Im August 1998 begann Claude Nicollier mit den Vorbereitungen zu seinem vierten Weltraumflug, der Mission STS-103 im November 1999. Während dieser dritten Mission zur Wartung des Weltraumteleskopes Spatial Hubble hat Nicollier zum ersten Mal die Raumfähre verlassen. Er installierte neue Systeme und Instrumente, um die Leistungsfähigkeit des Weltraumteleskopes zu erhöhen.
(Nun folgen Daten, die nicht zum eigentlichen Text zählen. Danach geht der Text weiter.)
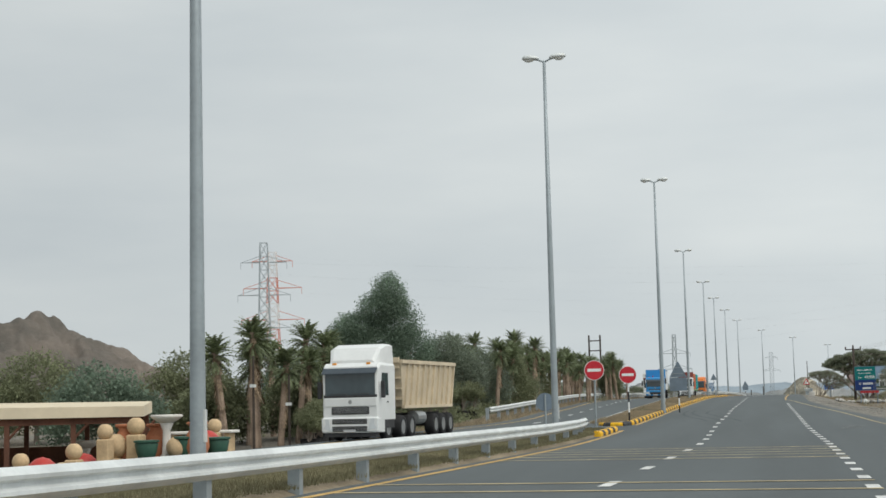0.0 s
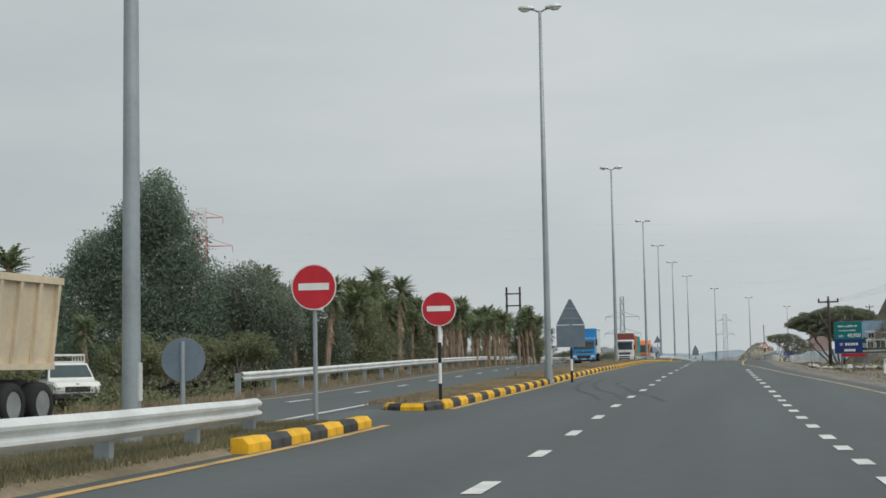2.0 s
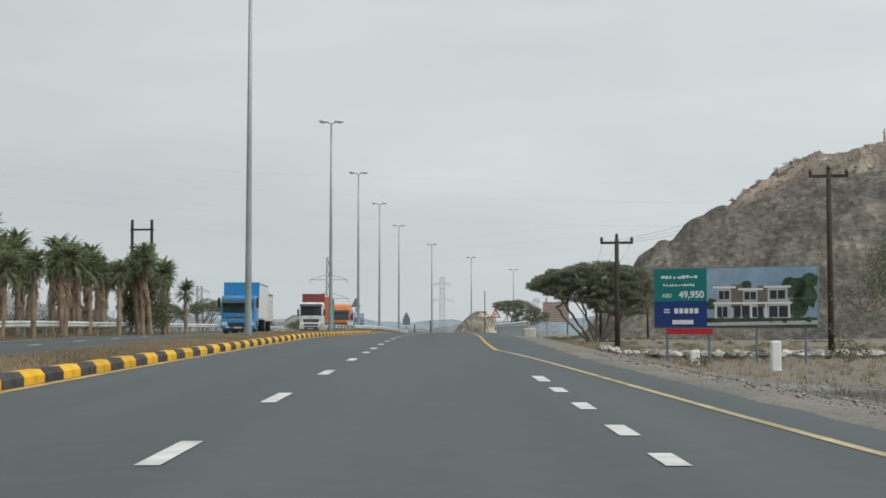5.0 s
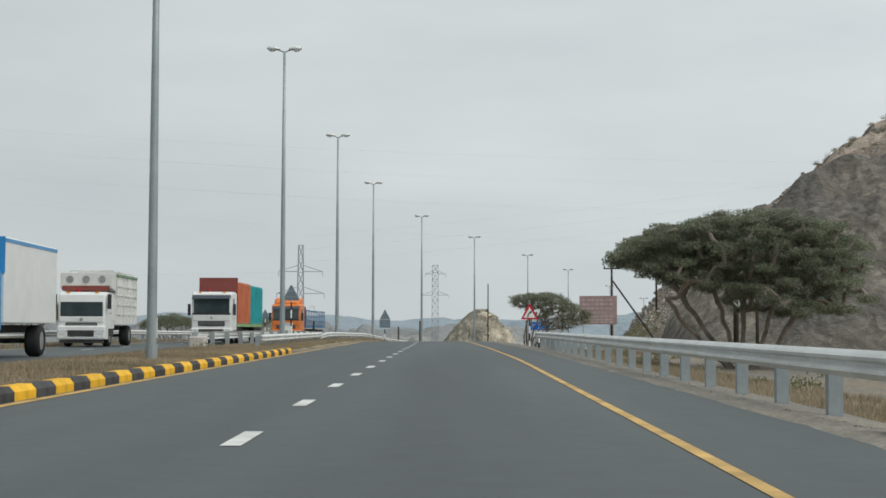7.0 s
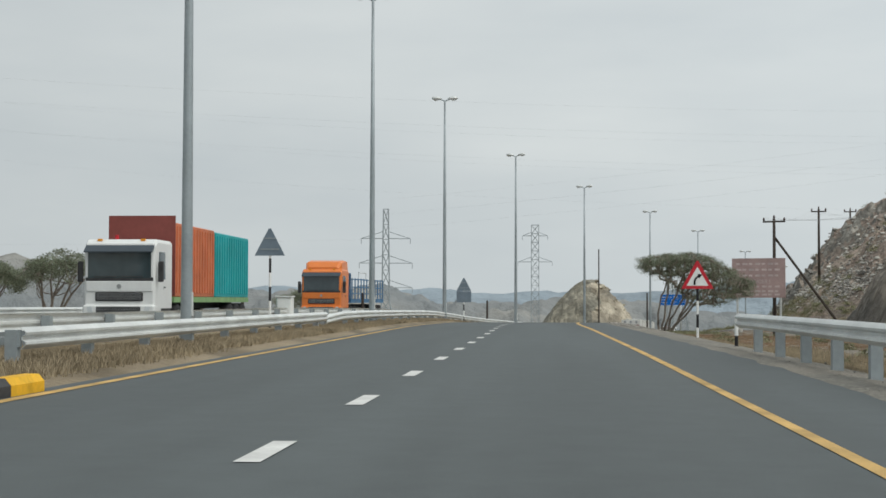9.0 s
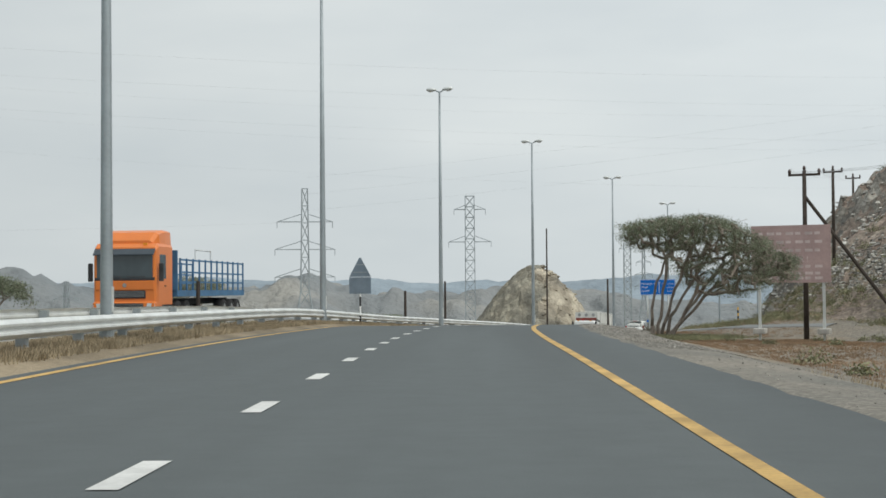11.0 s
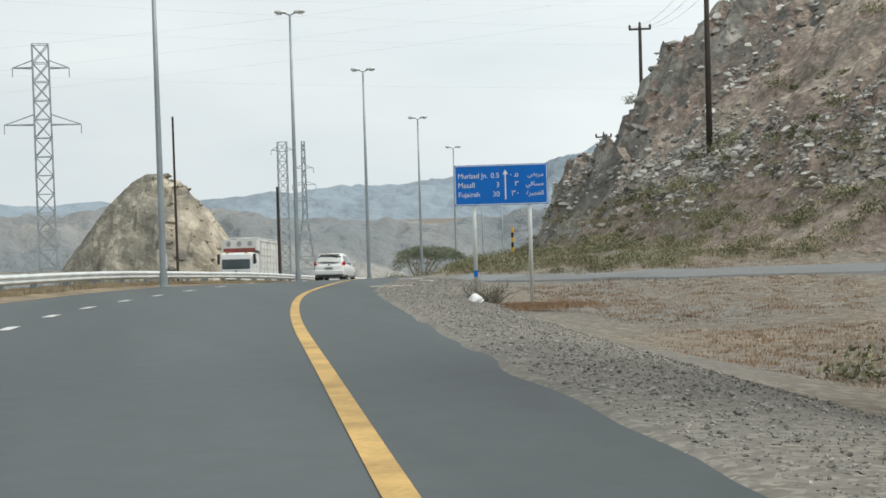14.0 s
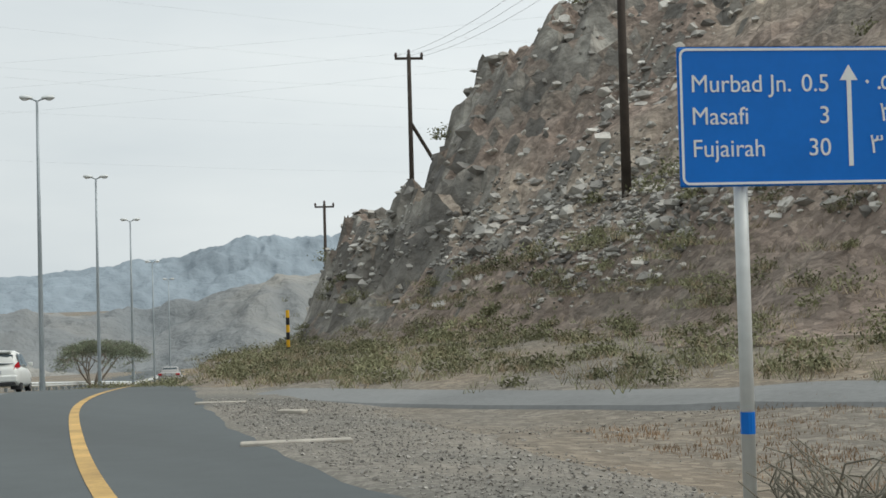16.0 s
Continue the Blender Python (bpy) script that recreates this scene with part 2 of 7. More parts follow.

Nach vier Raumfahrtmissionen (1992: STS-46, 1993: STS-61, 1996: STS-75 und 1999: STS-103) kann Claude Nicollier auf über 1000 Stunden im Weltraum zurückblicken, darunter ein Weltraumspaziergang von 8 Stunden und 10 Minuten.
AUSZEICHNUNGEN:
Nach der Mission zur Wartung des Weltraumteleskopes erhielt Claude Nicollier die "Robert J. Collier Trophy 1993" der "National Aeronautic Association". Dieser Preis gilt als wichtigste Luftfahrts-Auszeichung in den Vereinigten Staaten. 1994 erhielt er die Silbermedaille der französischen "Académie nationale de l'air et de l'espace" und den Preis der Universität Lausanne. Darauf wurde er zum Doktor honoris causa der ETH Lausanne und der Universität Lausanne ernannt und erhielt anschliessend eine Professur an der ETH Lausanne. 1998 wurde er von der Einstein-Gesellschaft in Bern mit der Einstein-Medaille geehrt. Claude ist Ehrenprofessor an der EPFL, wo er immer noch unterrichtet. Er ist außerdem an Outreach-Aktivitäten in der Schweiz beteiligt.